When Izzie returned to her seat in the waiting room, she saw Milo walking toward the stairwell with an intimidating goliath of a man. “What’s J.T. Greer doing here?” she asked Jeremiah, who remained seated even though Milo said they had agreed to visit this place in shifts.
“His exact words, ‘In times of personal crisis, I like to focus on business. Let’s talk business. It won’t take long,’” Jeremiah relayed, leaning forward to prop his forearms on his thighs. “I was about to go, but I’m staying to find out what the hell he wants.”
“Still excited to be marrying into the Greer family?” she murmured discreetly.
“Ask Waverly if she’s excited to be marrying into the Tarantino family. Thing is, I don’t think of it that way. I’m marrying Waverly and only Waverly.”
Izzie smiled and she thought for a flicker of a second that he smiled back.
True enough, in a Las Vegas minute Milo was heading back their way.
“What did J.T. want?” Jeremiah demanded without preamble.
“To offer me a job. There’s a weakness in offensive coordinating. He wants a meeting at the stadium this week. I didn’t say yes or no.”
Izzie didn’t mind that his brother assailed him with hushed questions; she was speechless. J.T. Greer had offered a Tarantino a job within his franchise? Jeremiah had resigned from his athletic trainer position after his first camp under Greer leadership—but that pr
obably had everything to do with him screwing his colleague Waverly.
What kind of business strategy were the Greers trying to put into place?

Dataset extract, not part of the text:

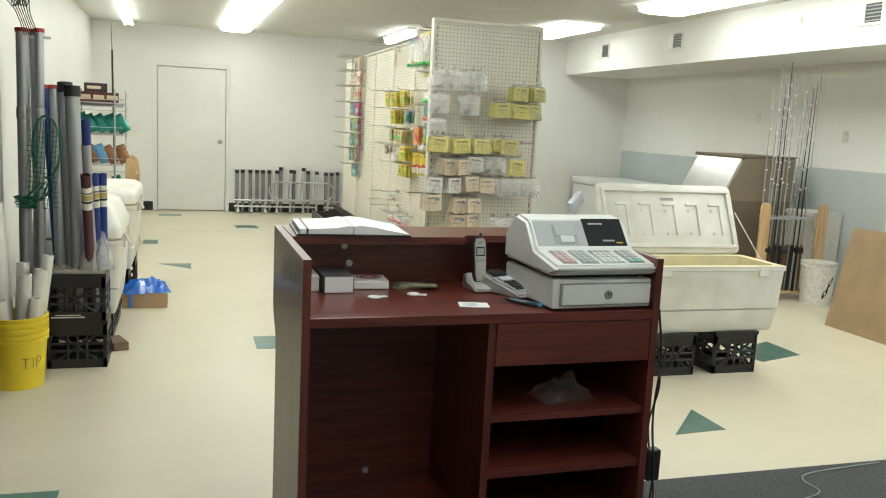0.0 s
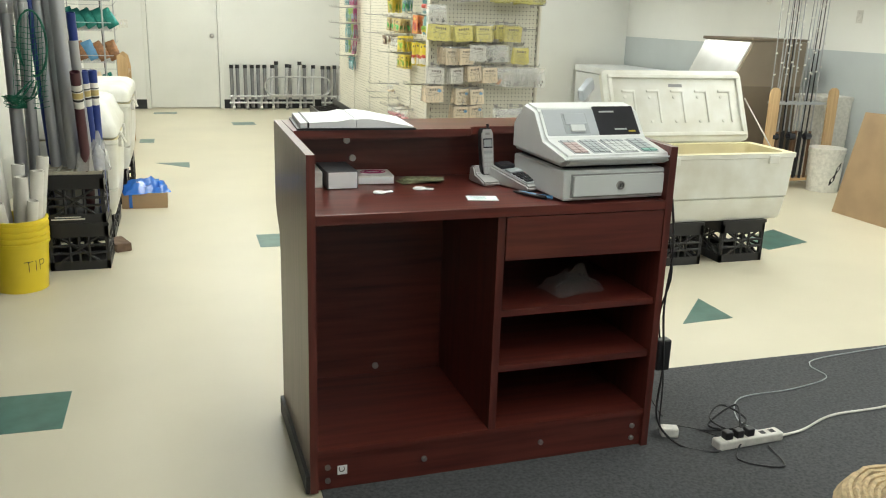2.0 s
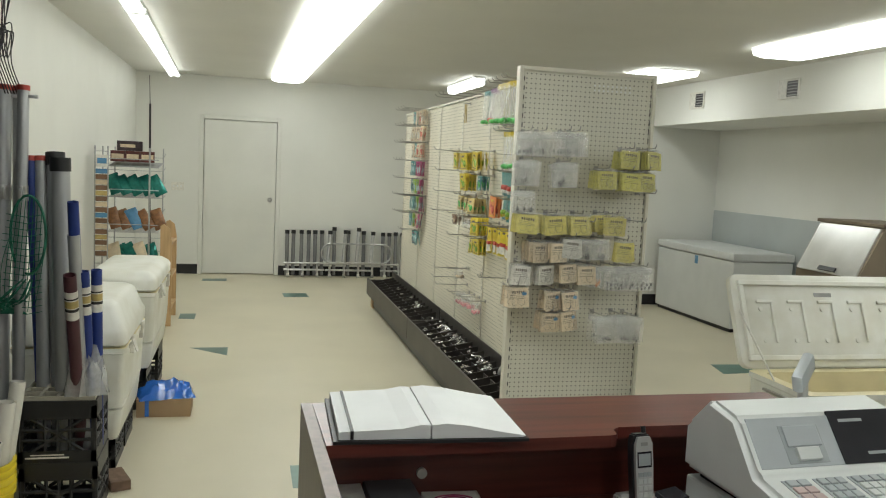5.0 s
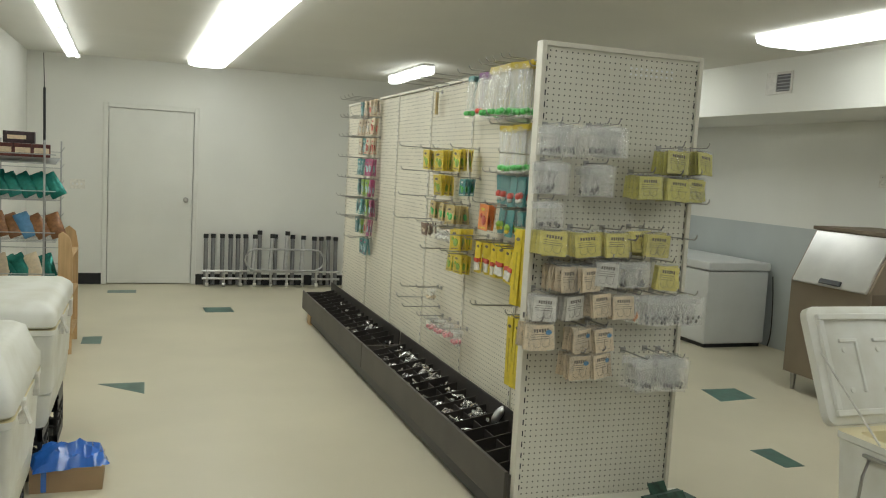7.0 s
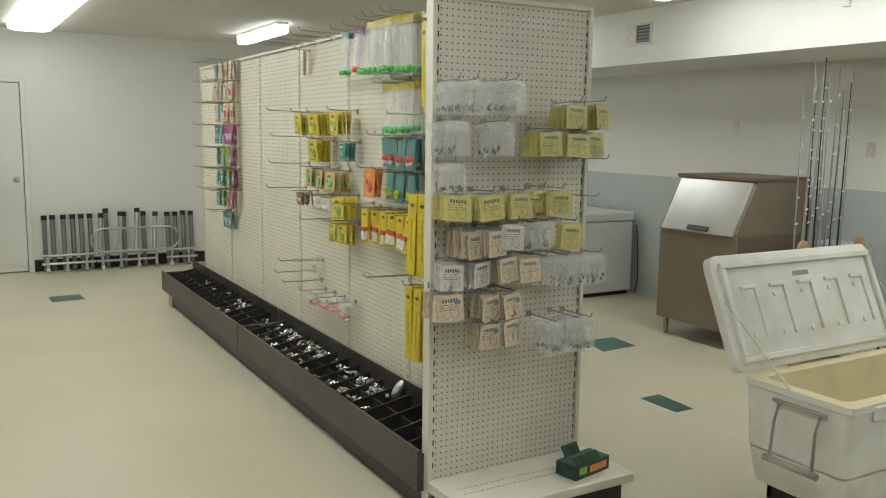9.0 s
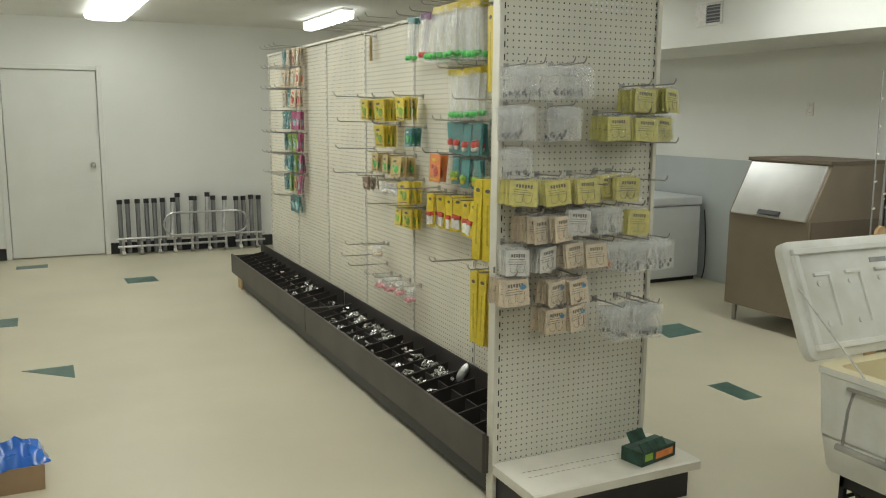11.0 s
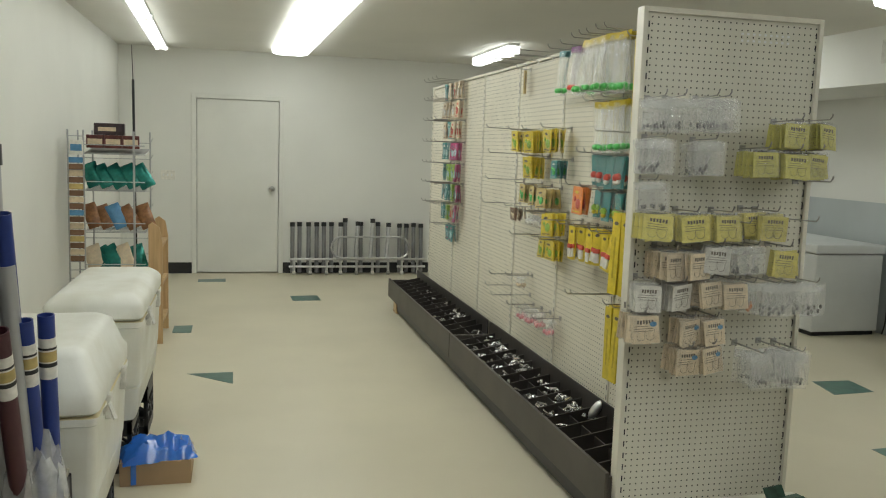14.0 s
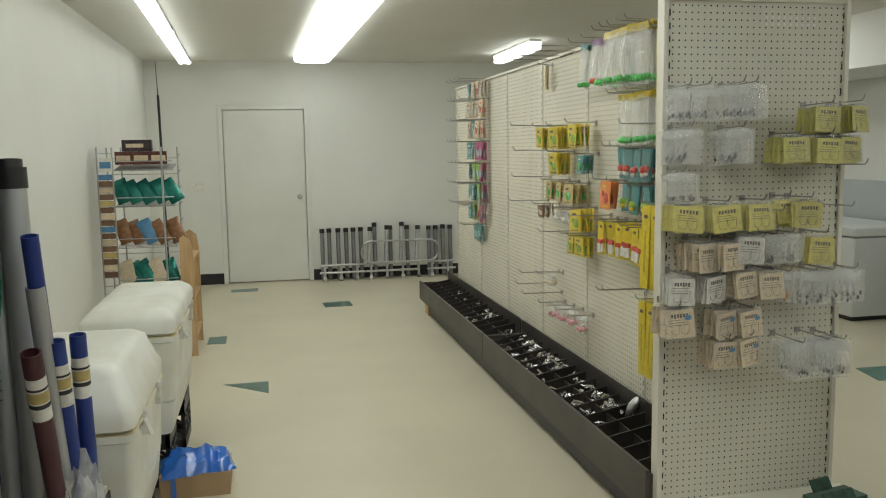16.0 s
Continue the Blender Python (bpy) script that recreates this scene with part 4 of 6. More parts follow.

Izzie didn’t ignore the thought that if Milo accepted the position, he’d be staying in Las Vegas. As for her, she couldn’t go home again, as her friend Toya had, but could she stay in this city where she had no chance of shaking off her past mistakes?
Could she really walk away from the man she loved if it meant escaping her old self?
***
Luca missed Anne. He missed the moments in which he could be certain she was near, could hear her voice and know that he was loved. The love of a patient and resilient woman who accepted support when she needed it was a miracle among life’s tragedies.

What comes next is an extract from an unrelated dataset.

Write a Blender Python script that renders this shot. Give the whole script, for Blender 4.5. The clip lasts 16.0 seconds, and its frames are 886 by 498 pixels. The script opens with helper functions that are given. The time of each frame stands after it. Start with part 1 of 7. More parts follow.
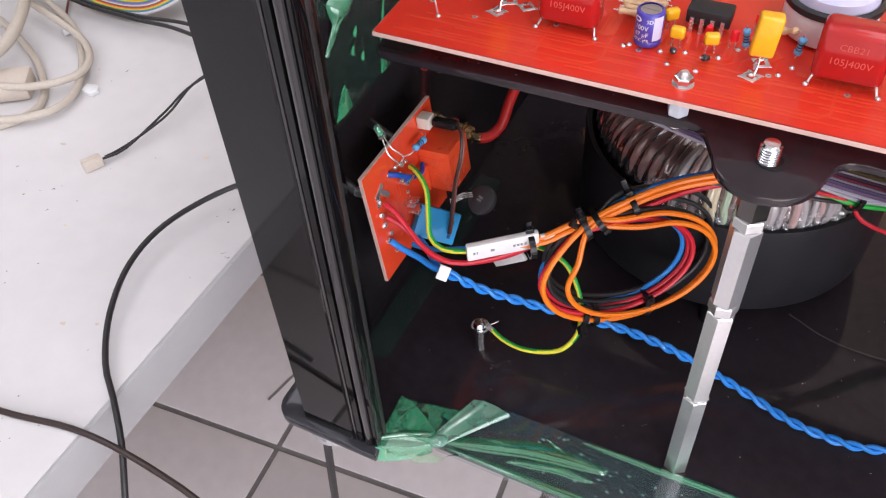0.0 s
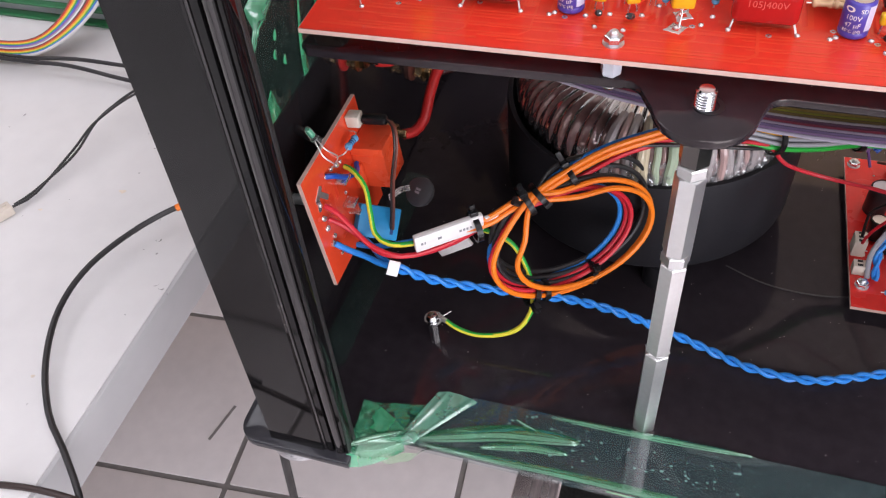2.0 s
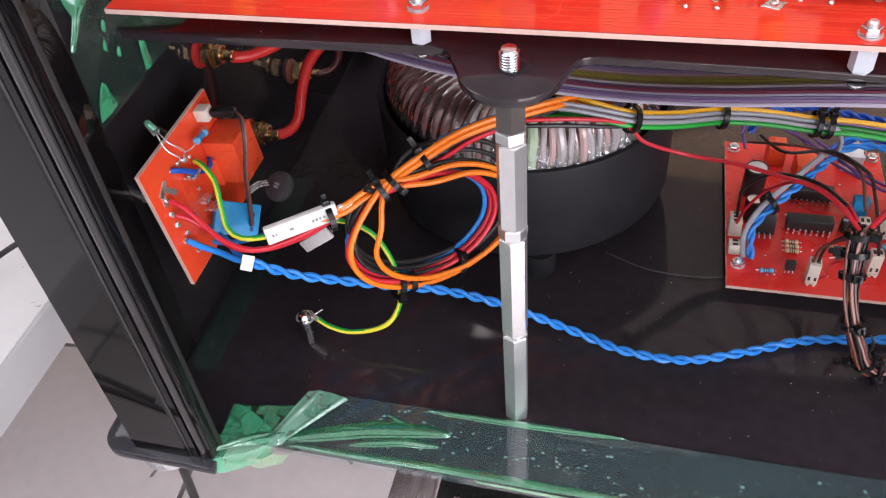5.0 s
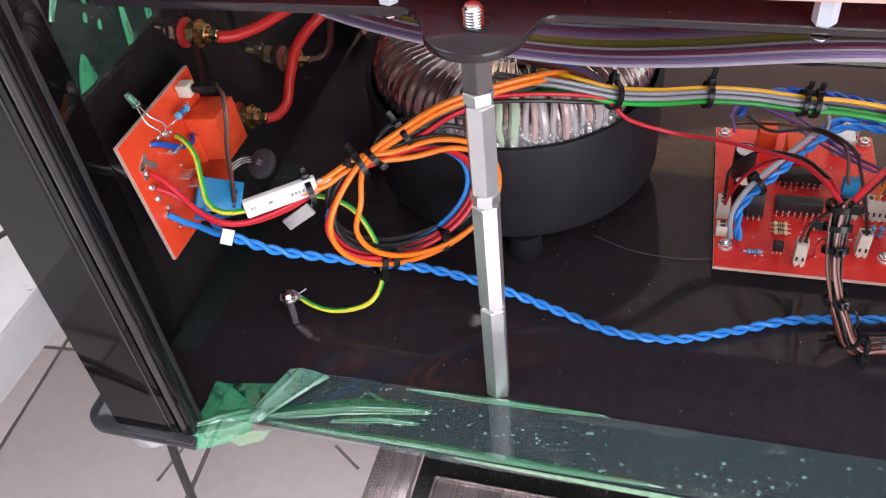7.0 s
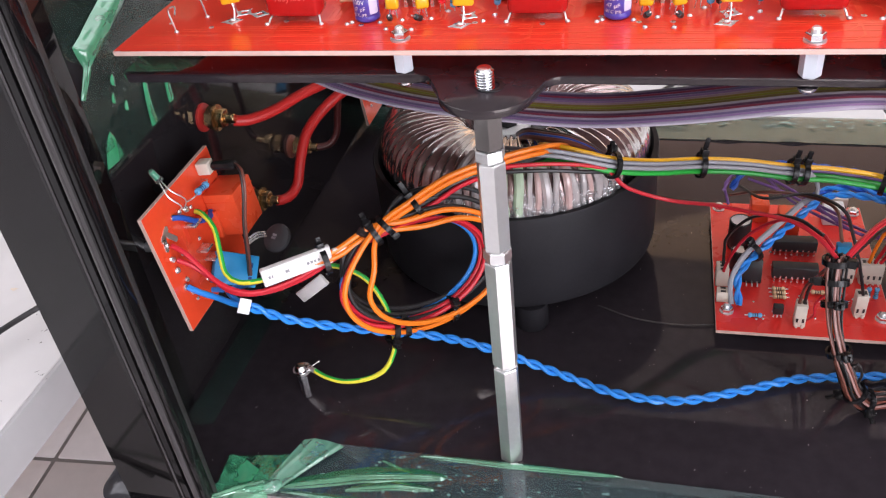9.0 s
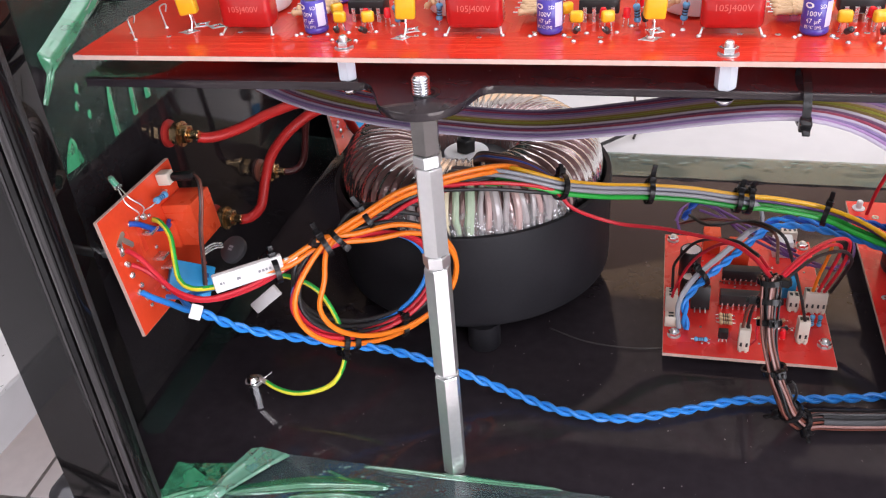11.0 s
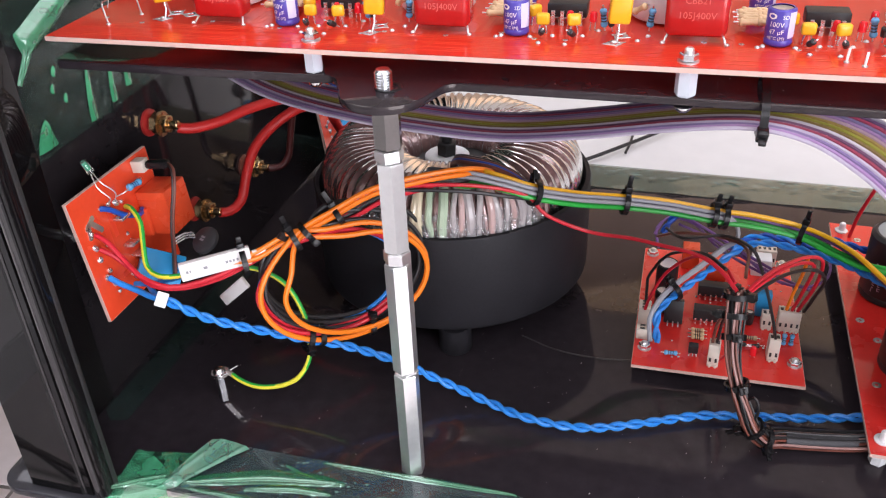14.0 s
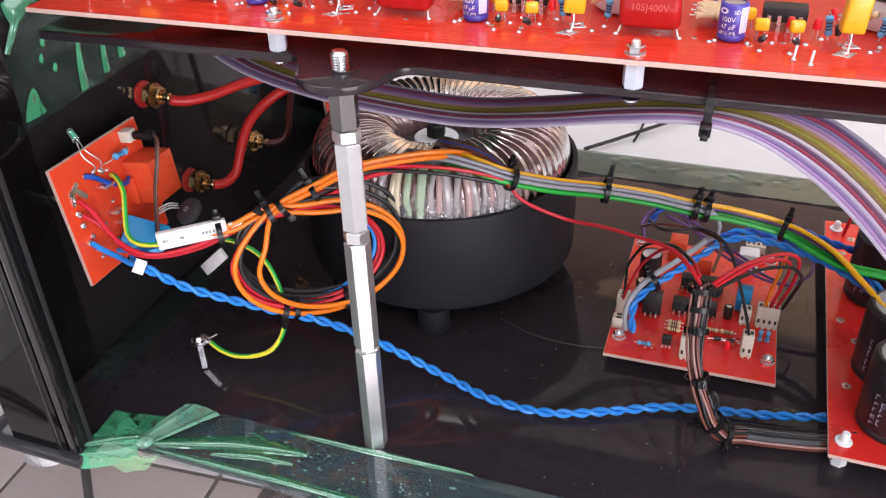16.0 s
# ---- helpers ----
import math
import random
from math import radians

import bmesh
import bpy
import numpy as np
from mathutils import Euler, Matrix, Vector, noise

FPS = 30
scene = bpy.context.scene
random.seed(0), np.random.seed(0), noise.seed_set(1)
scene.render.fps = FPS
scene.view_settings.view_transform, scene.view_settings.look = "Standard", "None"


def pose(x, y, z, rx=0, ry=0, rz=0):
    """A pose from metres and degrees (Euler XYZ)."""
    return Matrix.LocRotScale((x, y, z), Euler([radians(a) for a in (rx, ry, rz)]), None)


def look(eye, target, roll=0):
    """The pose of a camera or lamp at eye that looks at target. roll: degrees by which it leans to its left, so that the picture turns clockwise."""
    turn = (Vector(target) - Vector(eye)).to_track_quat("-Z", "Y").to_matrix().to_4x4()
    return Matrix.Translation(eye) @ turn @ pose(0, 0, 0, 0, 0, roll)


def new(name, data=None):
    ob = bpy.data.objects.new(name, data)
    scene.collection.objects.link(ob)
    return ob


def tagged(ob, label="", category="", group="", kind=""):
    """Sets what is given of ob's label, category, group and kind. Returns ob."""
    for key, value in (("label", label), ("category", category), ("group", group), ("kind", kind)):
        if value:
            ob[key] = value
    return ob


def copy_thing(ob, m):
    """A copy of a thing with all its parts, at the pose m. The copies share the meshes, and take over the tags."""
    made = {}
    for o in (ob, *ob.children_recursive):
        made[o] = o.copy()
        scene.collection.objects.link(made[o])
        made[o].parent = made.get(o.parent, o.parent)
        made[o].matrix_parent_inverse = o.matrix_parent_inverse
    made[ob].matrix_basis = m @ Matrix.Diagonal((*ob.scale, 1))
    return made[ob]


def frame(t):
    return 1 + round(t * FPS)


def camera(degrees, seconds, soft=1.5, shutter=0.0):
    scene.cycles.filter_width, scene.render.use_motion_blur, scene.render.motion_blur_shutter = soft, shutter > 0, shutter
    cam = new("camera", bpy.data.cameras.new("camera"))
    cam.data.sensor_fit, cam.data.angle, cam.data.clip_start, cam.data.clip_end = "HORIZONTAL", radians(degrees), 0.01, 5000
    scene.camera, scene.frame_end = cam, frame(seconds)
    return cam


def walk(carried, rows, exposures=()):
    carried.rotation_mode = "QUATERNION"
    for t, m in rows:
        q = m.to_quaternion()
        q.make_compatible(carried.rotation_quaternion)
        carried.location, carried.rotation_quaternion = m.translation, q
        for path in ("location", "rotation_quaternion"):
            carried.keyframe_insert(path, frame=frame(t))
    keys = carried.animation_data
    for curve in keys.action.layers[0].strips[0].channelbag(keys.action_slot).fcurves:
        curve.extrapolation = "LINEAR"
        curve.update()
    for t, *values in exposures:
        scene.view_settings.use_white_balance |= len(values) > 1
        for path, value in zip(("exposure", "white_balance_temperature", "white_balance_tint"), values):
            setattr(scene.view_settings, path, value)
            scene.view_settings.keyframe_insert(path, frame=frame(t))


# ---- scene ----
cam = camera(54.06, 16.0, soft=1.2)
PATH = [
    (0, (0.00689, -0.19847, 0.33167), (-0.12609, 0.03909, 0.03860), -3.82),
    (0.5, (-0.00200, -0.20407, 0.32996), (-0.12832, 0.03720, 0.03699), -4.69),
    (1, (-0.00287, -0.20998, 0.32957), (-0.12312, 0.03703, 0.03883), -5.40),
    (1.5, (-0.00279, -0.20910, 0.32823), (-0.11027, 0.04269, 0.03659), -5.23),
    (2, (-0.00358, -0.20891, 0.32562), (-0.10148, 0.04754, 0.03467), -5.46),
    (2.5, (-0.00311, -0.20996, 0.32413), (-0.09269, 0.05043, 0.03400), -5.05),
    (3, (-0.00452, -0.20880, 0.32652), (-0.09001, 0.05492, 0.03817), -4.85),
    (3.5, (0.01326, -0.20809, 0.31767), (-0.06557, 0.06105, 0.03244), -4.58),
    (6, (0.04710, -0.20309, 0.29766), (-0.04626, 0.06725, 0.01803), -6.82),
    (6.5, (0.05350, -0.20409, 0.29102), (-0.04106, 0.06709, 0.01260), -6.84),
    (7, (0.05728, -0.21189, 0.29170), (-0.03860, 0.06203, 0.01644), -6.75),
    (7.5, (0.05823, -0.22013, 0.29697), (-0.03903, 0.06097, 0.02953), -6.88),
    (8, (0.05542, -0.22529, 0.29213), (-0.04307, 0.06258, 0.03245), -7.40),
    (8.5, (0.05171, -0.23308, 0.29041), (-0.04722, 0.06535, 0.04312), -7.43),
    (9, (0.05412, -0.23362, 0.28569), (-0.04263, 0.07402, 0.04905), -6.82),
    (9.5, (0.06409, -0.23967, 0.28111), (-0.02991, 0.07273, 0.04966), -6.12),
    (10, (0.07007, -0.24362, 0.27881), (-0.02470, 0.07384, 0.05467), -5.79),
    (12.5, (0.07962, -0.24990, 0.27097), (-0.01873, 0.07490, 0.05923), -3.41),
    (13, (0.07892, -0.24988, 0.27025), (-0.02058, 0.07541, 0.05980), -3.03),
    (13.5, (0.08473, -0.24859, 0.26757), (-0.01564, 0.07710, 0.05816), -2.72),
    (14, (0.09368, -0.24575, 0.26914), (-0.00752, 0.07950, 0.05945), -2.58),
    (14.5, (0.10402, -0.24207, 0.27068), (0.00054, 0.08218, 0.06055), -2.65),
    (15, (0.11119, -0.24000, 0.27064), (0.00445, 0.08315, 0.06045), -2.03),
    (15.5, (0.11704, -0.24001, 0.27064), (0.00672, 0.07959, 0.05689), -1.36),
    (16, (0.12453, -0.23997, 0.27132), (0.00527, 0.07426, 0.05444), -1.89),
]
walk(cam, [(t, look(eye, target, roll)) for t, eye, target, roll in PATH], exposures=[(0.0, -0.25), (3.0, -0.21), (6.0, -0.01), (10.0, -0.03), (12.5, -0.02), (16.0, -0.05)])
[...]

Yet, he didn’t miss the consequences of being visited by his wife. Today he’d seen his sons and though their heartbreak was still evident on their stoic faces, he was at peace beyond the deep throbbing pain of his wounds.
“One more visitor,” a guard told him when he started to push back from the table.
Settling back in the seat, he froze as J.T. Greer was escorted into the room. J.T., with his frost-blue eyes and hard, angry expression, was a giant in size and power, who could pulverize with his fists or with a business move—Luca had realized that. Still, he’d crafted lies against the man out of desperation.
Why weren’t the guards protecting him? Why had they allowed J.T. to enter this room, when the papers and internet detailed the bad blood between them? Why did everyone want to see him hurt, when losing his wife had hurt worse than any physical pain could?
“Guard, you want to escort him out?” Luca said when J.T. was next to the table. “Fuck, I need help. Guard!”
“Calm down, Luca Tarantino,” J.T. said in a dry Texas drawl, as if he had all of eternity to do what he’d come here to do. “I’m not here to harm you. You’re under protection.”
“I don’t trust you.”
“Wise man. You’re not totally gone up here.” J.T. tapped his temple. “I have something for you. It’s a privilege and I’ll be taking it back when I leave. We’re just going to have a conversation now.”